Very true. An image is worth a thousand words. I too couldn’t figure that one out.

You can extract images from Word file in bulk, but it exports them as “Image 1, 2, 3, etc.” disconnecting them from the text. Adding images manually in my scenario, with a limited context takes the joy out of reading.

Perhaps, if someone could help me handle the context of the images, I would be happy to share the macro files, because I still believe there is a value in this.

My challenge then would be to make Excel write a TOC JSON/tiddler that would keep information sequential. And of course make it usable by others.

john.edw_gmail.com · August 26, 2024, 8:32pm

Pandoc should do the trick. You could bash script the conversion of a directory of files.
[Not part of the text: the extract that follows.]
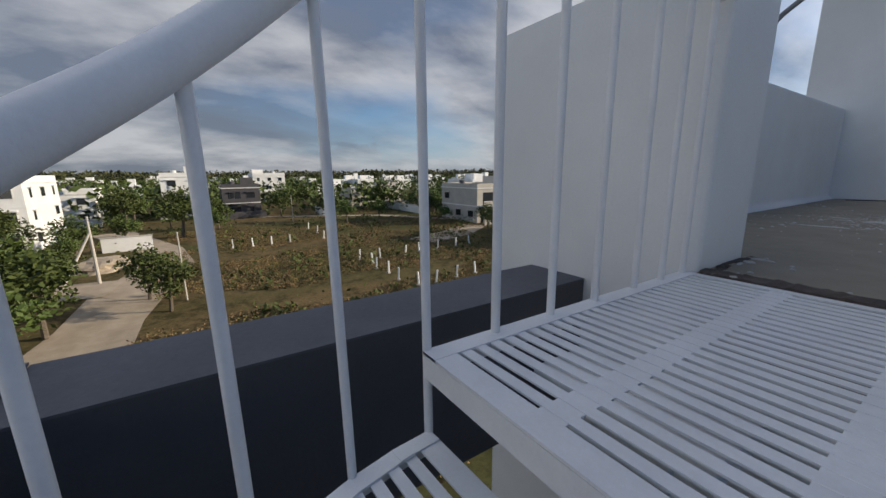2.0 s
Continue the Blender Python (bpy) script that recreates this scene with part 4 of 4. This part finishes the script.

Here is an example conversion from the command line:


pandoc -s file-sample_100kB.docx --wrap=none --reference-links -t markdown_strict --extract-media=./file-sample_100kB -o file-sample_100kB.md

This will convert the file-sample_100kb.docx to markdown_strict and extract the media to a subdirectory of ./file-sample_100kb/media

original docx: File Examples | Download redirect...

pandoc output: Processing: file-sample_100kB.md…

pandoc output pasted into a markdown tiddler:
file-sample_100kB.md.tid (7.4 KB)

media folder contents:

hiddengarden · August 29, 2024, 1:33pm

Awesome! Can you confirm this works in Windows?

john.edw_gmail.com · September 3, 2024, 2:19pm

Works on my win10 setup. There is a pandoc python library if you need to do some manipulation other than just converting from the command line.

ShadowTiddlers · September 3, 2024, 6:57pm

In theory, I image .odt files could be importable as they store data in xml format and zip, zip likely for images and any other embedded files. It’s a neat thing I’d like to look Into at some point as docx should be convertible to odt, a plugin enabling something like application/open doc might be possible for native tiddlywiki to do but it may end up acting like embedded pdf. Though I imagine that it should be possible if odt is mostly xml, as that should be atleast readable but I’m pretty sure docx is overly complex. A new thing I’d personally like to tinker with.